Requirement: Within the records below, reproduce without change the lines from the line that has "Write the Blender" through the line that has "of a camera", and only those.
++++ Records provided
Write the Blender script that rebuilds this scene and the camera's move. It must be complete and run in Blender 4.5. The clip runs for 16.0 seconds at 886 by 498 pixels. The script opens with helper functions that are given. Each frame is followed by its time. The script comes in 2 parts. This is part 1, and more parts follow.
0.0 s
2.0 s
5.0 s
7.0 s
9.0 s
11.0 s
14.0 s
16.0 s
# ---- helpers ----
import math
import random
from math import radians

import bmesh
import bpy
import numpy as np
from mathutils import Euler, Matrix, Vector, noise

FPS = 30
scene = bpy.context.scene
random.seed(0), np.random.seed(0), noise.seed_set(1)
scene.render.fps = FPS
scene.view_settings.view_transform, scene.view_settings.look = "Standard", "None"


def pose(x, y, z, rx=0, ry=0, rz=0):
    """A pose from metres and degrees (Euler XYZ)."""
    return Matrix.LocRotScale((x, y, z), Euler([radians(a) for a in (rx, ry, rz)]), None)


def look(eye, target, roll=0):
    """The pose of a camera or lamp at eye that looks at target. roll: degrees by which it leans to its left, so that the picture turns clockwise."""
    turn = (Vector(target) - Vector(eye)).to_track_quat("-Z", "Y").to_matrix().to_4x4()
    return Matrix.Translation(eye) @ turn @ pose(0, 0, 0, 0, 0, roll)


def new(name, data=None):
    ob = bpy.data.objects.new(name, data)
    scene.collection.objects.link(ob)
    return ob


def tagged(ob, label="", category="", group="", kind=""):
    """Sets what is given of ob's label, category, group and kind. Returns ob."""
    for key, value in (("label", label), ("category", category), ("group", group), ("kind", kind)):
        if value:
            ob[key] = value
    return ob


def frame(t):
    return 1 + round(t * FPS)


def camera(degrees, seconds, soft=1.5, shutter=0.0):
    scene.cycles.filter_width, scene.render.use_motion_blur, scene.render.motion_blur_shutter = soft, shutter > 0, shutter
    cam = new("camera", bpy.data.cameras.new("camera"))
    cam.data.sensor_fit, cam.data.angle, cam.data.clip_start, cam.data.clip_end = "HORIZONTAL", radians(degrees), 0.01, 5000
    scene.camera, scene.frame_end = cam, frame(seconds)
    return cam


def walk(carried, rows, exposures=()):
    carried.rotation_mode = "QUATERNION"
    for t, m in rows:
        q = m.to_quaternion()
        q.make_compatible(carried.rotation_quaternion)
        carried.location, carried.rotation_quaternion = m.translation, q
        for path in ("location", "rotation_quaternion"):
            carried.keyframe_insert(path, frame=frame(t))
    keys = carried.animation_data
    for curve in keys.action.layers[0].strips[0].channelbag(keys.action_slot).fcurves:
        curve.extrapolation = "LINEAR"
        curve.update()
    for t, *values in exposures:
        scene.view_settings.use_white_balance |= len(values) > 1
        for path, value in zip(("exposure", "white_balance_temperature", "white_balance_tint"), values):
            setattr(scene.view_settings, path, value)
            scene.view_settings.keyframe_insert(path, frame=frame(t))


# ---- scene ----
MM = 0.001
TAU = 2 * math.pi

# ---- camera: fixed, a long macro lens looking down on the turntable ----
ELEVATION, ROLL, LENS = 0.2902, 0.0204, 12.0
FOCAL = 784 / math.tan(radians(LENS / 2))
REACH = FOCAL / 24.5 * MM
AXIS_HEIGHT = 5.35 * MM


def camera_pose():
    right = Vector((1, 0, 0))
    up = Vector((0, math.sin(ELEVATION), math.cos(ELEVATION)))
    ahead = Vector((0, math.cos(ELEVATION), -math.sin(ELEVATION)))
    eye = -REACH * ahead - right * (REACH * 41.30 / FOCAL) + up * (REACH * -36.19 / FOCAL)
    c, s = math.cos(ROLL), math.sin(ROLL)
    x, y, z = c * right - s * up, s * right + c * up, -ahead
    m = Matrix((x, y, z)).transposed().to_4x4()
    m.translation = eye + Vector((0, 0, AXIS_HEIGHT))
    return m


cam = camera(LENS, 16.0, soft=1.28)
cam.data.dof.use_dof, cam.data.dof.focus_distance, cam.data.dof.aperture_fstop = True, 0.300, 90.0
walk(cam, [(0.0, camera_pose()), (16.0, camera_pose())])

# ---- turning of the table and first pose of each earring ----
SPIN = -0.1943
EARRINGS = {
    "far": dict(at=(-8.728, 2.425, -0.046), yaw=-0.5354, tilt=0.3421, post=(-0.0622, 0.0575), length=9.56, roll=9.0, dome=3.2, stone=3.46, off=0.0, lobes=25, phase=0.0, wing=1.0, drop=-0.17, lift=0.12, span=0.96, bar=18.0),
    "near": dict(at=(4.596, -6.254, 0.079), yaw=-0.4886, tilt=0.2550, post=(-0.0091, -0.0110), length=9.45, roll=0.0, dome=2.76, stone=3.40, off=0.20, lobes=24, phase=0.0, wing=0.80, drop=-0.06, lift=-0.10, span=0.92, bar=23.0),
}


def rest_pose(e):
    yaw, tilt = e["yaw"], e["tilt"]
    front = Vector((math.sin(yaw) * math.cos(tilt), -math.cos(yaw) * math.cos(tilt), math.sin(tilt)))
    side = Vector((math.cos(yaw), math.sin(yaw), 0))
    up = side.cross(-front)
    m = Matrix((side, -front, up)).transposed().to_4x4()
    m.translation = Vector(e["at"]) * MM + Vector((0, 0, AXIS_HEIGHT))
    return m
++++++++
++++ Records provided
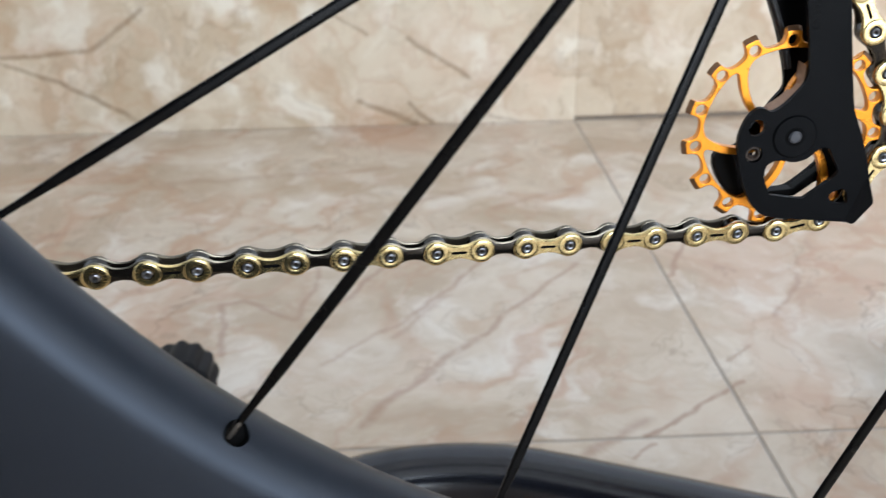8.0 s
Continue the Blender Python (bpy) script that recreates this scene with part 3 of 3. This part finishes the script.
++++++++
Completed task:
Write the Blender script that rebuilds this scene and the camera's move. It must be complete and run in Blender 4.5. The clip runs for 16.0 seconds at 886 by 498 pixels. The script opens with helper functions that are given. Each frame is followed by its time. The script comes in 2 parts. This is part 1, and more parts follow.
0.0 s
2.0 s
5.0 s
7.0 s
9.0 s
11.0 s
14.0 s
16.0 s
# ---- helpers ----
import math
import random
from math import radians

import bmesh
import bpy
import numpy as np
from mathutils import Euler, Matrix, Vector, noise

FPS = 30
scene = bpy.context.scene
random.seed(0), np.random.seed(0), noise.seed_set(1)
scene.render.fps = FPS
scene.view_settings.view_transform, scene.view_settings.look = "Standard", "None"


def pose(x, y, z, rx=0, ry=0, rz=0):
    """A pose from metres and degrees (Euler XYZ)."""
    return Matrix.LocRotScale((x, y, z), Euler([radians(a) for a in (rx, ry, rz)]), None)


def look(eye, target, roll=0):
    """The pose of a camera or lamp at eye that looks at target. roll: degrees by which it leans to its left, so that the picture turns clockwise."""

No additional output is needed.